Understanding Management Fees when Owning an Investment Property
For most rental property owners, deciding whether or not to use a property management company to manage their properties is a big decision. While a lot of investment property owners self-manage, a property management company is a good way to secure rental income without the stress and much less dedicated time. The trade off of course is the payment of management fees.
Property managers collect fees for the services they provide. They handle the stress and worry of screening perspective tenants, leasing properties, dealing with tenants, taking care of repairs, facing evictions, and knowing the legalities of rental properties, all for either a flat fee/cost of services or a percentage of the owner’s rental income. These management fees often break down into the following nine categories.
A leasing fee is charged to owners to cover the cost of advertising a vacant property, showing the rental, reviewing applications, screening tenants, processing lease paperwork, and preparing the property for move-in.

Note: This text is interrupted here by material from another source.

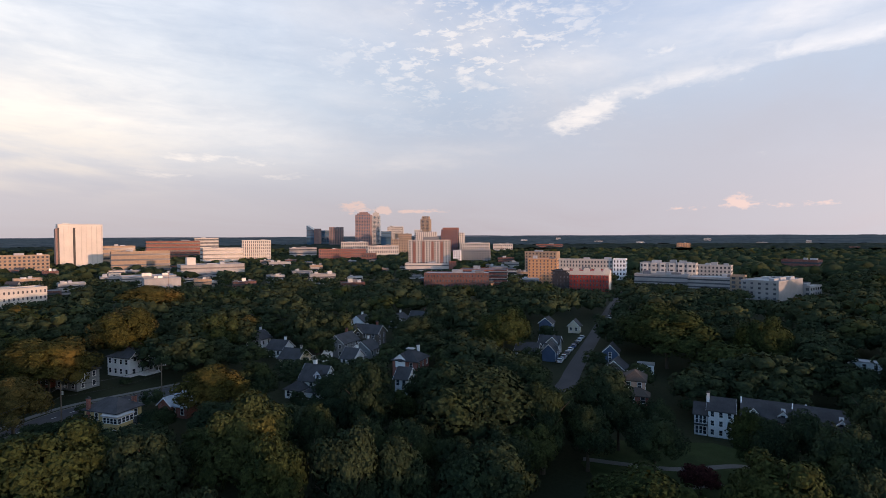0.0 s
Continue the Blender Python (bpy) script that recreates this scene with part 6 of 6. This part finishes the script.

These can sometimes be referred to as placement fees.
Monthly Management Fees
A monthly management fee is collected for performing all services associated with handling and processing rent payments, property inspections, managing maintenance requests and emergency maintenance calls. These fees typically range from 6-10% of collected rent on a property.
Some professional property managers charge a fee even if the rental unit is vacant and not making any rental income. These types of fees are usually small flat fees, and not all property managers charge them.
An on-boarding or setup fee can sometimes be charged as a one-time fee used to establish a new partnership with management and to set up a new account. They vary depending on the management company and not are always charged.
When a tenant pays rent late and incurs a late fee, some management companies can choose to collect all or a portion of the late fees charged to your tenants. They can also pass along 100% of late fee charges to the owner instead.
Some property management companies charge a markup for the cost of services when maintenance is needed on a property.
Lease Renewal Fees
Some property managers charge fees when a tenant decides to renew their lease on a property. These can be a flat fee or a full month’s rent. When it is charged it’s usually similar to a leasing fee.
Evictions take up a lot of time and energy, especially when courts get involved. Often management companies will charge fees based on the amount of effort and time it took to remedy or process an eviction. However, dealing with evictions is often the main reason that investment property owners choose to utilize a management company. They are complicated and take a fair degree of legal knowledge.
Other Income Fees
Some management companies choose to keep all, some, or none of the income associated with returned check fees, rental income for pets, lease violations fees, unpaid invoice fees, bill payment fees, or income from laundry or vending machines.
Sometimes property owners may feel that property management fees, regardless of the kind, are unnecessary. However, when a manager is needed to handle tricky, time consuming, or stressful situations, many owners realize how helpful property managers are. Professional property managers like Martin Feinberg can be a vital aspect of keeping an investment property financially viable.